Items from a dataset:
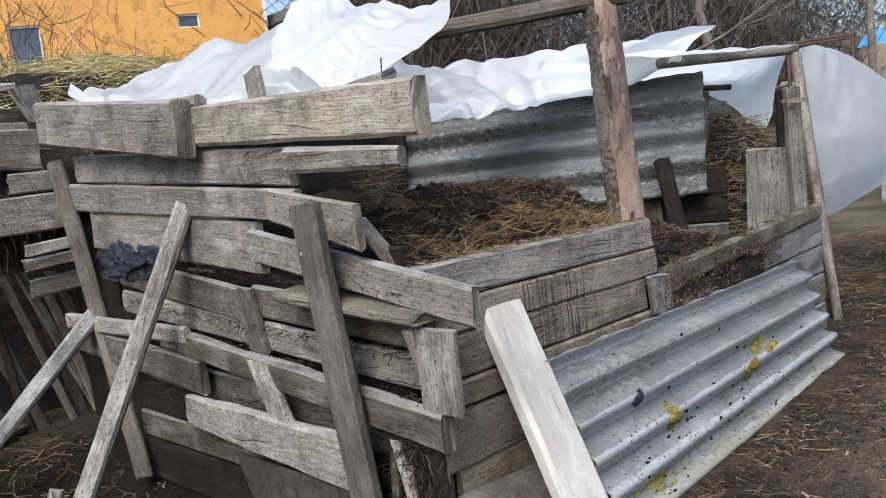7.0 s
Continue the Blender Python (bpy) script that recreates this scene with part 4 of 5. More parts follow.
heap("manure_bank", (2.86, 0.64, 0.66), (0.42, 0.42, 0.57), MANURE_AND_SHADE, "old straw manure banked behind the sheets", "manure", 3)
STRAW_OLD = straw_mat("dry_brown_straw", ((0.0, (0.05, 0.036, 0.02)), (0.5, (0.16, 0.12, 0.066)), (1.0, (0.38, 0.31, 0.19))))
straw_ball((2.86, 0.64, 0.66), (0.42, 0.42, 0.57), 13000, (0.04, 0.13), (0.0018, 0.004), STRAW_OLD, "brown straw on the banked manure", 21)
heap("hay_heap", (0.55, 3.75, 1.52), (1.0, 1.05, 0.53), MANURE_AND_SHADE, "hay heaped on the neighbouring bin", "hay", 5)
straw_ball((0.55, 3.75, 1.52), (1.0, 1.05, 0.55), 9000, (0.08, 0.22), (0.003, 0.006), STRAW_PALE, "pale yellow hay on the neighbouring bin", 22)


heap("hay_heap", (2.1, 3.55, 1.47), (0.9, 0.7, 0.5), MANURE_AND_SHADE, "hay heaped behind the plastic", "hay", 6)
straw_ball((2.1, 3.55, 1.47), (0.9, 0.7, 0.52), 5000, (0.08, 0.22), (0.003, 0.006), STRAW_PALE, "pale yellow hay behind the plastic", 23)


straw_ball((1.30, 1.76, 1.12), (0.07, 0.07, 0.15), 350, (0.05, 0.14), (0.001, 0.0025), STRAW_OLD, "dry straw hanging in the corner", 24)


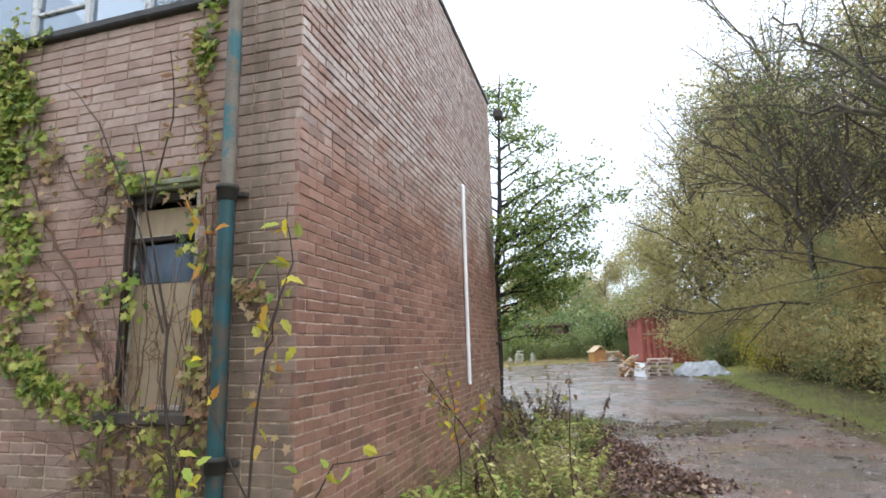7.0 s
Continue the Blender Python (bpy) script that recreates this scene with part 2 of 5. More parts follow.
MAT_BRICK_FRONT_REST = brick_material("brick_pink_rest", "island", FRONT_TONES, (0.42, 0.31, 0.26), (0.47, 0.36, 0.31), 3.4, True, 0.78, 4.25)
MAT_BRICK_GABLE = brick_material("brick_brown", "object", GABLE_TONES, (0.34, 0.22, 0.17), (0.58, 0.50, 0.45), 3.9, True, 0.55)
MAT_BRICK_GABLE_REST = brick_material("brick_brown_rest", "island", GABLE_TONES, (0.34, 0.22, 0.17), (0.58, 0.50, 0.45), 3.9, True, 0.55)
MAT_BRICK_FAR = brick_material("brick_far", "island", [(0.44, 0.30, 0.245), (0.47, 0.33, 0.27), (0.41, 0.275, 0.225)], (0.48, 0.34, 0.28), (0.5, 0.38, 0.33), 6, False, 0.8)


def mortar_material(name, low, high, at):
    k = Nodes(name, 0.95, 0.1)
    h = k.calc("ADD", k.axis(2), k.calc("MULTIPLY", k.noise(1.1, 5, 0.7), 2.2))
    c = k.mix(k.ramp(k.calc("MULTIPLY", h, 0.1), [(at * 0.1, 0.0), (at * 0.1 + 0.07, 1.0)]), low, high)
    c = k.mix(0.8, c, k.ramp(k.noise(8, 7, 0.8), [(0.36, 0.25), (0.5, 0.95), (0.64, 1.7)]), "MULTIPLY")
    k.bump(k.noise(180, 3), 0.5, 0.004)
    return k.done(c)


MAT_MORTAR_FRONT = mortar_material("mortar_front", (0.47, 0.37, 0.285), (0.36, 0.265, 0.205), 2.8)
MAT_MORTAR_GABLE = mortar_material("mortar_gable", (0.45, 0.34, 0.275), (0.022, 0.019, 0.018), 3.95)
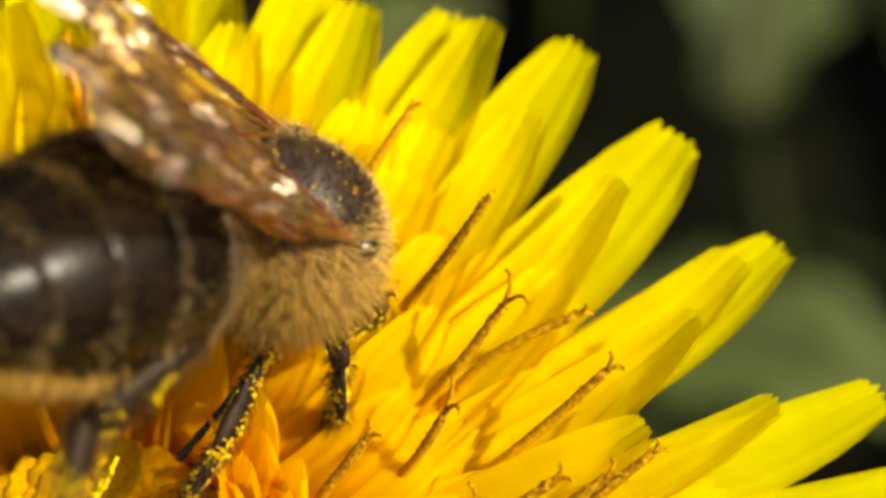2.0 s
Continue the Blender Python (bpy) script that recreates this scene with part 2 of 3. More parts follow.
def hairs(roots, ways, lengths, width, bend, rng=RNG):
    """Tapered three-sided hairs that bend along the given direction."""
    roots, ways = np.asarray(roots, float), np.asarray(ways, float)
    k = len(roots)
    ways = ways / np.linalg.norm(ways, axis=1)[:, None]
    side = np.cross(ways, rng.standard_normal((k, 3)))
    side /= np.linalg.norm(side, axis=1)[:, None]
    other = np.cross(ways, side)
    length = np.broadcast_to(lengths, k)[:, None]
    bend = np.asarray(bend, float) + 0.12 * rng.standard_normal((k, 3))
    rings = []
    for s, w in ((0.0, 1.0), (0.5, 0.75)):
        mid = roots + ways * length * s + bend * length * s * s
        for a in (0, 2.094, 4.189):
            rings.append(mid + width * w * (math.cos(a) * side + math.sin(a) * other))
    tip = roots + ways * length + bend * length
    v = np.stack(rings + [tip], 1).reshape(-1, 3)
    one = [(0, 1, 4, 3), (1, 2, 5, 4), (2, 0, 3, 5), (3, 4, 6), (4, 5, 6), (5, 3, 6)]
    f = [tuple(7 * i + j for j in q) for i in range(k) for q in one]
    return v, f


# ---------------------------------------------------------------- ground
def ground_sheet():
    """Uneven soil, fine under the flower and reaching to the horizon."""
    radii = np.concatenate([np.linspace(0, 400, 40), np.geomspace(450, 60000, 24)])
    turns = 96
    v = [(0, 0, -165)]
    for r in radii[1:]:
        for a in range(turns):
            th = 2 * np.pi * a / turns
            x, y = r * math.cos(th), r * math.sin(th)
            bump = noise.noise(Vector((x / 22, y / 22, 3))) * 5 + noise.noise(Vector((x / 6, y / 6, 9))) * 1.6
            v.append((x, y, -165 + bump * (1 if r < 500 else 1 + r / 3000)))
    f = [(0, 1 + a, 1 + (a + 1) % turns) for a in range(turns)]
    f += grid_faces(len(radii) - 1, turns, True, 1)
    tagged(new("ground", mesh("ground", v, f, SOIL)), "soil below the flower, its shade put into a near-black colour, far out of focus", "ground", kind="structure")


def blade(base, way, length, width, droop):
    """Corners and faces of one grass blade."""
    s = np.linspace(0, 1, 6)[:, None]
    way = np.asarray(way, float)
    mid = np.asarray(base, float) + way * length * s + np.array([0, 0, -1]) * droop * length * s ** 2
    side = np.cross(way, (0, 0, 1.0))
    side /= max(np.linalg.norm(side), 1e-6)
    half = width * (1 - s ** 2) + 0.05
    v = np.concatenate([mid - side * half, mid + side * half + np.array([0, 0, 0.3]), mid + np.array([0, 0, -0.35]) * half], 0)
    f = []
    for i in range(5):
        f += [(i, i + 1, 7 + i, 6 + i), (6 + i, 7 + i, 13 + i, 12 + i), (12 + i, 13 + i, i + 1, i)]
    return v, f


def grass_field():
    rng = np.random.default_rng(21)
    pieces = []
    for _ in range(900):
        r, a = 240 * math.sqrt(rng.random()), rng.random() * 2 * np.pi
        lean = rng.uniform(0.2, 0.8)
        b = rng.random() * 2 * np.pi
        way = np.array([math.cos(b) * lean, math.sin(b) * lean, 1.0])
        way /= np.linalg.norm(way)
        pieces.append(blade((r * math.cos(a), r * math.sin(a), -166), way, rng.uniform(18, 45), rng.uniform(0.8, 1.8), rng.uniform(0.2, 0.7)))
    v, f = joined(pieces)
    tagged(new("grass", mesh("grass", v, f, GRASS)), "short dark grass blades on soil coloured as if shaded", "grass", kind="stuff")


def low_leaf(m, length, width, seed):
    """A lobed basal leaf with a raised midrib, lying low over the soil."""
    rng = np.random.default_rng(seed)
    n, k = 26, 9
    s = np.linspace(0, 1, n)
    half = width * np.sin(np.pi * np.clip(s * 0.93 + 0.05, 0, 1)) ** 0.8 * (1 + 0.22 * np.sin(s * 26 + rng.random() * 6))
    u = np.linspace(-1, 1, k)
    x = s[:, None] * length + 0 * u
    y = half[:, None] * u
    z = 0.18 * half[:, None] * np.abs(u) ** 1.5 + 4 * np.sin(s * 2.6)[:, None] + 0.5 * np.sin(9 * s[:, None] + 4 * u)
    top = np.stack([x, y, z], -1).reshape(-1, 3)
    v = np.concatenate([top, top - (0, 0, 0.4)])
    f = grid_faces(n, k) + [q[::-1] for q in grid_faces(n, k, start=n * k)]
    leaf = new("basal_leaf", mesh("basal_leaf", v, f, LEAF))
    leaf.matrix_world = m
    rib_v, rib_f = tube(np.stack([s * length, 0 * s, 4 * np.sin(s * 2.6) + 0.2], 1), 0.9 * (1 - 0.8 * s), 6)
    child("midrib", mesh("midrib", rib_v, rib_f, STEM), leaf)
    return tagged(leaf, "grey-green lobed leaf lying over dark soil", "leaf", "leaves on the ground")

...

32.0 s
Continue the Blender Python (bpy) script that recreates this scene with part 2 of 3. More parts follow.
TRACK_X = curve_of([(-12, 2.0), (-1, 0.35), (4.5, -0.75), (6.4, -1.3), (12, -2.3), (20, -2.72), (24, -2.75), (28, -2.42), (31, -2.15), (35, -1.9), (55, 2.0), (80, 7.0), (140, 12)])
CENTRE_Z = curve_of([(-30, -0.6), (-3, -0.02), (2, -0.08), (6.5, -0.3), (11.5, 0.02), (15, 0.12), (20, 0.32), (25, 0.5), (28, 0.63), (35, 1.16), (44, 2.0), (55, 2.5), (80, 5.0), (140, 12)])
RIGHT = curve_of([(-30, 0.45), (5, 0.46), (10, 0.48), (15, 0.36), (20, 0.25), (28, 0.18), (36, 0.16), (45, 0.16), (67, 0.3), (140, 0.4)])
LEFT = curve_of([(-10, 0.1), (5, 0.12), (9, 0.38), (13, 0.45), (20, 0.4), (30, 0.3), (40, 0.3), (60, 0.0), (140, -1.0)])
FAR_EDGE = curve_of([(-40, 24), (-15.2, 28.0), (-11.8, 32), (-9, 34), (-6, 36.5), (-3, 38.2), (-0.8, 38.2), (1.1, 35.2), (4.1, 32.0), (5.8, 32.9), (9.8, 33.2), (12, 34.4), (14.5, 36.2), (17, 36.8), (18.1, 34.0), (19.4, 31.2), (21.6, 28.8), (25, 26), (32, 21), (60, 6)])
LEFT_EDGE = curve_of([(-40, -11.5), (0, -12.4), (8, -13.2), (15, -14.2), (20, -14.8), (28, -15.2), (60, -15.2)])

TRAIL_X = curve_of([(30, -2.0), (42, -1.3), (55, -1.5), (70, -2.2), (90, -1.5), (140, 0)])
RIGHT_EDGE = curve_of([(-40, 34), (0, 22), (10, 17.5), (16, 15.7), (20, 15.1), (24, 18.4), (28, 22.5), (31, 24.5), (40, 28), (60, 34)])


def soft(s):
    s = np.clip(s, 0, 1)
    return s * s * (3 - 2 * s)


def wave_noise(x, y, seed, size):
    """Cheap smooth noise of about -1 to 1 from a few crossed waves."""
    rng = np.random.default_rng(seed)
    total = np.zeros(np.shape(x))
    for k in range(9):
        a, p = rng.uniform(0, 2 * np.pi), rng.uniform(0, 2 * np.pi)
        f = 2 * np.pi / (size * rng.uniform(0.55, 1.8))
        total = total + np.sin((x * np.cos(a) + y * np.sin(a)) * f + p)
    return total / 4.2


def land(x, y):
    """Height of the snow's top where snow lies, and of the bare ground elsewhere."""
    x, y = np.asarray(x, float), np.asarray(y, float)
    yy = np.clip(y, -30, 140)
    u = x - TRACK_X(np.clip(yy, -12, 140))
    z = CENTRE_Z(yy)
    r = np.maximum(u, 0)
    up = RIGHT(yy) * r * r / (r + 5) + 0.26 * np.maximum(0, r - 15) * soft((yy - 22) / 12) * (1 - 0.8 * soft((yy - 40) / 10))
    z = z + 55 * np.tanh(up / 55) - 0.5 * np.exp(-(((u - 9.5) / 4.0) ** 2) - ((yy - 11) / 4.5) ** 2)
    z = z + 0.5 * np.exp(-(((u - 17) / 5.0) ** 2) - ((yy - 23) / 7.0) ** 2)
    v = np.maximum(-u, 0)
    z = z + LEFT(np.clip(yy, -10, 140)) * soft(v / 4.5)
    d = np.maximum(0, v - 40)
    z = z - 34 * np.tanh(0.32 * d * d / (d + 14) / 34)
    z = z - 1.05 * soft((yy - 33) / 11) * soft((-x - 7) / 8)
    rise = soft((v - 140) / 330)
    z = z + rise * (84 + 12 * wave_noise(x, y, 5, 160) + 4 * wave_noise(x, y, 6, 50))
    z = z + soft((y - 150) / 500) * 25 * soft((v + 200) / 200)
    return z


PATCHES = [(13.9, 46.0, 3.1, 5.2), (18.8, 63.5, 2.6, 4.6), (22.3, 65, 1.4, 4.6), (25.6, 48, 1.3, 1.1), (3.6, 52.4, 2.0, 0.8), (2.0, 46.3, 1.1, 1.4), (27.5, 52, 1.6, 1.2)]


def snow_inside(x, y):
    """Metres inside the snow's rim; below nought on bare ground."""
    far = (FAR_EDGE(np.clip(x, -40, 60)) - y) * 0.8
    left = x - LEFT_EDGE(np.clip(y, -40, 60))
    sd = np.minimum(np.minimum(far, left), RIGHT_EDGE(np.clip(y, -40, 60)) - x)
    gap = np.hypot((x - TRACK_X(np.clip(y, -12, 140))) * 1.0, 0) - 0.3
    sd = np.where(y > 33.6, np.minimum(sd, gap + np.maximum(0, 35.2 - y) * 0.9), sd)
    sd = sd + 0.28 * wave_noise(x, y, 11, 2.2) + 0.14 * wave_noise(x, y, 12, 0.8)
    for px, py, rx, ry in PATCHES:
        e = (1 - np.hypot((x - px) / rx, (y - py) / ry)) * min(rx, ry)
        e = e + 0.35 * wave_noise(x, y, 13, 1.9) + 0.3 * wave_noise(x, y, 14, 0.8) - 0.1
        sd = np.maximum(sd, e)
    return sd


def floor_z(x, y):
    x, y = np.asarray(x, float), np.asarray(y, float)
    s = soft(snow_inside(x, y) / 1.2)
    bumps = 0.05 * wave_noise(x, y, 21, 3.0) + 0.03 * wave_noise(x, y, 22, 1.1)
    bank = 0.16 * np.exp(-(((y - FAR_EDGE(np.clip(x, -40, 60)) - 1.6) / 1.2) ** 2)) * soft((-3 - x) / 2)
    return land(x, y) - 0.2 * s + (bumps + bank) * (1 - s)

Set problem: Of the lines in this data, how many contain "that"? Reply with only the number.

Exercise response: 5